As a member of the Roman Catholic Church, I continue to follow my general principle and I accept my church’s practice of restricting ordination to celibate males. I have heard many cogent arguments for why it should be so, and I find them more convincing than arguments advanced by liberal Catholics to the contrary¯though, again, I have not made a close study of the matter. Thus, while I accepted the practice of women’s ordination as an Episcopalian, as a Catholic I no longer do, and largely for the same reason¯because it followed then and follows now from being in communion with the church.
At the end of the day, I’m not so much worried about modern methods of historical analysis or modern attitudes toward the role of women in public life as I am somewhat skeptical about modernity¯and I am frustrated by the folks who congratulate themselves on their critical, progressive mentality but who seem unable to tolerate self-criticism.
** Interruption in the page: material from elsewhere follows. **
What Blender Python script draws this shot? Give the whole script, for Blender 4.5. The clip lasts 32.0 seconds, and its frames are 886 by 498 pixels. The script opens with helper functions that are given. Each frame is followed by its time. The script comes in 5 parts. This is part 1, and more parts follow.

Perhaps, then, a postliberal is someone who sees the legacy of our modern, vibrant, productive, and liberal culture as decidedly mixed. We recognize the joys of historical insight, but we see their limitations. We affirm the great modern drive toward human equality, but we aren’t interested in flattening everything with an ideological steamroller. We affirm the gift of critical reason, but we have enough humility to acknowledge that we cannot think every problem through, and it is not a small gift of grace to be guided by the Church, especially when the object of our intellectual desire is knowledge of God.